■ **DIRECTIVE**
Only the lines from the one holding "3 of 5. More parts follow." through the one holding "low=-0.6, base=(-8.3, 12.3))" are to be retyped, exactly as they appear, with both boundary lines included.

(Records with scene code)
------------------------------------
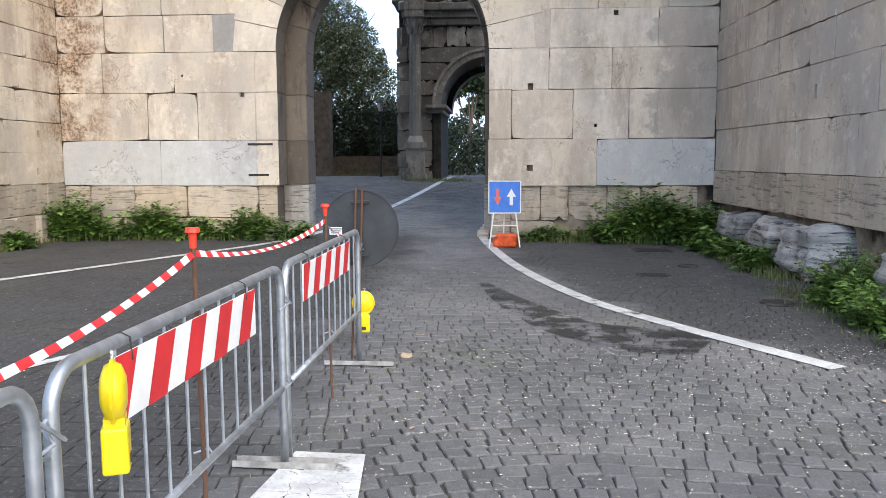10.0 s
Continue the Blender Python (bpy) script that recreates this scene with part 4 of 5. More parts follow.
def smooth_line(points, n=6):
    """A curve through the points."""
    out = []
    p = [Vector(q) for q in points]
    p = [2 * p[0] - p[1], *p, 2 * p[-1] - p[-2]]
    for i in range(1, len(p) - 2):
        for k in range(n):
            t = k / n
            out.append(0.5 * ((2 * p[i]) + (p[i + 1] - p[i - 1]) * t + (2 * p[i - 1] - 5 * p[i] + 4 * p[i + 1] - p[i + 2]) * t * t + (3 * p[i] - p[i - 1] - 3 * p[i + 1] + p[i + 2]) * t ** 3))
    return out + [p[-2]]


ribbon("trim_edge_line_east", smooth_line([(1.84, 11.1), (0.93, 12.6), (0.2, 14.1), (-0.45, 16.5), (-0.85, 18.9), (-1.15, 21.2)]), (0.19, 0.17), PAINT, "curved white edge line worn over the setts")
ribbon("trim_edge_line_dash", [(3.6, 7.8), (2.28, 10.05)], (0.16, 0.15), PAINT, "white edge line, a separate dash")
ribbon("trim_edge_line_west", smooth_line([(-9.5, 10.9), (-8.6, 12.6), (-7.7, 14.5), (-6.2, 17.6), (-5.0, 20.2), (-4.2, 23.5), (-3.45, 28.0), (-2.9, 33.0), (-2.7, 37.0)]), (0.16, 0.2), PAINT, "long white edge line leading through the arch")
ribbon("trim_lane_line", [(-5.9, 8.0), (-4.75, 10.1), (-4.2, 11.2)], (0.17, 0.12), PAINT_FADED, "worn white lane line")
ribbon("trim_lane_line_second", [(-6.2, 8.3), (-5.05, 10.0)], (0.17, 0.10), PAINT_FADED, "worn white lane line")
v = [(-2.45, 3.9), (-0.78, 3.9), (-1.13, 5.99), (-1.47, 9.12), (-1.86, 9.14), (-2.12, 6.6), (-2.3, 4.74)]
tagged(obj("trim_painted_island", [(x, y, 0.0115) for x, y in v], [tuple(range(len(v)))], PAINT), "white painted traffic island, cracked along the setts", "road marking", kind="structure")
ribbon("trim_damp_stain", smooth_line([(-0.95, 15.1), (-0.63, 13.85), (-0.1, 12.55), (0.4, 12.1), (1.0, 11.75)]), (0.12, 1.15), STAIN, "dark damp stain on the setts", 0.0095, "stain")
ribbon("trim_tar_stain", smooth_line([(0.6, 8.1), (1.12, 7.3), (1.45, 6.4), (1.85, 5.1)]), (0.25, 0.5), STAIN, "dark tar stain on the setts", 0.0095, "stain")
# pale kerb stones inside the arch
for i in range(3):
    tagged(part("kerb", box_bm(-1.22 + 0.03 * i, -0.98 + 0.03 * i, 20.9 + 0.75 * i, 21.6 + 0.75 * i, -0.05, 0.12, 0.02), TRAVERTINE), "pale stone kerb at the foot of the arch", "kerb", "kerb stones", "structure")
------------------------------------
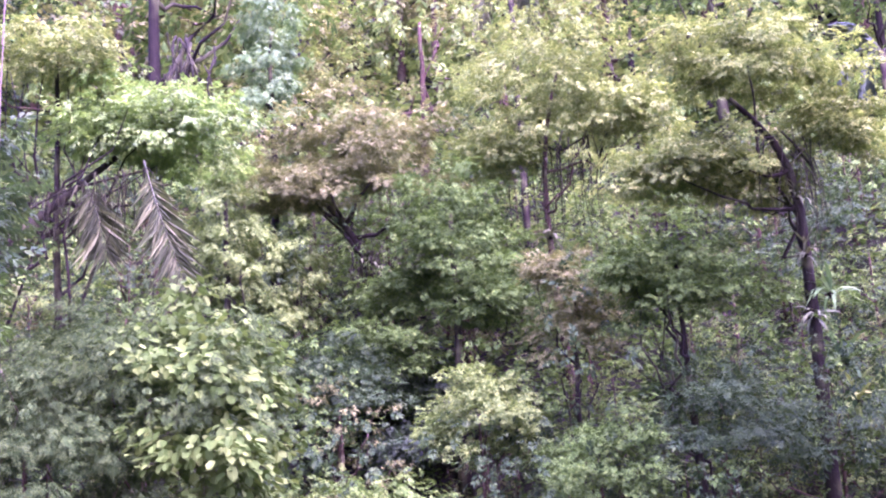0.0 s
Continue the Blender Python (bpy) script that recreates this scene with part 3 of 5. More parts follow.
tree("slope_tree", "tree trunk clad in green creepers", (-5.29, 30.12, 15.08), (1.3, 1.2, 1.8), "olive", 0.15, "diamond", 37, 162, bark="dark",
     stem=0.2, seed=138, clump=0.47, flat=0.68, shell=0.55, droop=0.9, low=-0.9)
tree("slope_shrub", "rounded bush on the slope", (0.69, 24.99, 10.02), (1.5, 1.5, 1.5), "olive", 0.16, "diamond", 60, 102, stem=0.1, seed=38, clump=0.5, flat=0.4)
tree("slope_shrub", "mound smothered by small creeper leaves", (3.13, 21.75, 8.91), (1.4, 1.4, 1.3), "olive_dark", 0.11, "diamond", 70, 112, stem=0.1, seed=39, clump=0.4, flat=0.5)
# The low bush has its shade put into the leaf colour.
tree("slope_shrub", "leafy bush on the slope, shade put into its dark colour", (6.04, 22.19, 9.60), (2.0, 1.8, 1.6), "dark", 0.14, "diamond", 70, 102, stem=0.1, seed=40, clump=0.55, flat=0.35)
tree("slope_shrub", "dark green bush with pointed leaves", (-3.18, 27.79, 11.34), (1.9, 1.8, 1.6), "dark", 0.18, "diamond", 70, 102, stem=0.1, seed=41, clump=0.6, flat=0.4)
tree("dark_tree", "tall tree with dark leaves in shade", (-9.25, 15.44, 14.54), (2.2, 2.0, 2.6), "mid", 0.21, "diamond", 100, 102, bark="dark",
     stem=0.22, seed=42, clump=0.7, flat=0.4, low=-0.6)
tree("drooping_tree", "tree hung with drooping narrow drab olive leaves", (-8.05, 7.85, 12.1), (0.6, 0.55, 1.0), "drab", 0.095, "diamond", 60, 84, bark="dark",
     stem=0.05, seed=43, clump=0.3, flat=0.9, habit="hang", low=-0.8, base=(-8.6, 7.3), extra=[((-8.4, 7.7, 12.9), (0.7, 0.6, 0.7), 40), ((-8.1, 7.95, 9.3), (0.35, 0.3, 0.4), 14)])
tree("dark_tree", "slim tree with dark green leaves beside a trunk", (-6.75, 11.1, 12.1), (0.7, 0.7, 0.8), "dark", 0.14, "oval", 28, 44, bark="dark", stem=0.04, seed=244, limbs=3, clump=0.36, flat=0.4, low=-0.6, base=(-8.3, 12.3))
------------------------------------
■ **RESULT**
Continue the Blender Python (bpy) script that recreates this scene with part 3 of 5. More parts follow.
tree("slope_tree", "tree trunk clad in green creepers", (-5.29, 30.12, 15.08), (1.3, 1.2, 1.8), "olive", 0.15, "diamond", 37, 162, bark="dark",
     stem=0.2, seed=138, clump=0.47, flat=0.68, shell=0.55, droop=0.9, low=-0.9)
tree("slope_shrub", "rounded bush on the slope", (0.69, 24.99, 10.02), (1.5, 1.5, 1.5), "olive", 0.16, "diamond", 60, 102, stem=0.1, seed=38, clump=0.5, flat=0.4)
tree("slope_shrub", "mound smothered by small creeper leaves", (3.13, 21.75, 8.91), (1.4, 1.4, 1.3), "olive_dark", 0.11, "diamond", 70, 112, stem=0.1, seed=39, clump=0.4, flat=0.5)
# The low bush has its shade put into the leaf colour.
tree("slope_shrub", "leafy bush on the slope, shade put into its dark colour", (6.04, 22.19, 9.60), (2.0, 1.8, 1.6), "dark", 0.14, "diamond", 70, 102, stem=0.1, seed=40, clump=0.55, flat=0.35)
tree("slope_shrub", "dark green bush with pointed leaves", (-3.18, 27.79, 11.34), (1.9, 1.8, 1.6), "dark", 0.18, "diamond", 70, 102, stem=0.1, seed=41, clump=0.6, flat=0.4)
tree("dark_tree", "tall tree with dark leaves in shade", (-9.25, 15.44, 14.54), (2.2, 2.0, 2.6), "mid", 0.21, "diamond", 100, 102, bark="dark",
     stem=0.22, seed=42, clump=0.7, flat=0.4, low=-0.6)
tree("drooping_tree", "tree hung with drooping narrow drab olive leaves", (-8.05, 7.85, 12.1), (0.6, 0.55, 1.0), "drab", 0.095, "diamond", 60, 84, bark="dark",
     stem=0.05, seed=43, clump=0.3, flat=0.9, habit="hang", low=-0.8, base=(-8.6, 7.3), extra=[((-8.4, 7.7, 12.9), (0.7, 0.6, 0.7), 40), ((-8.1, 7.95, 9.3), (0.35, 0.3, 0.4), 14)])
tree("dark_tree", "slim tree with dark green leaves beside a trunk", (-6.75, 11.1, 12.1), (0.7, 0.7, 0.8), "dark", 0.14, "oval", 28, 44, bark="dark", stem=0.04, seed=244, limbs=3, clump=0.36, flat=0.4, low=-0.6, base=(-8.3, 12.3))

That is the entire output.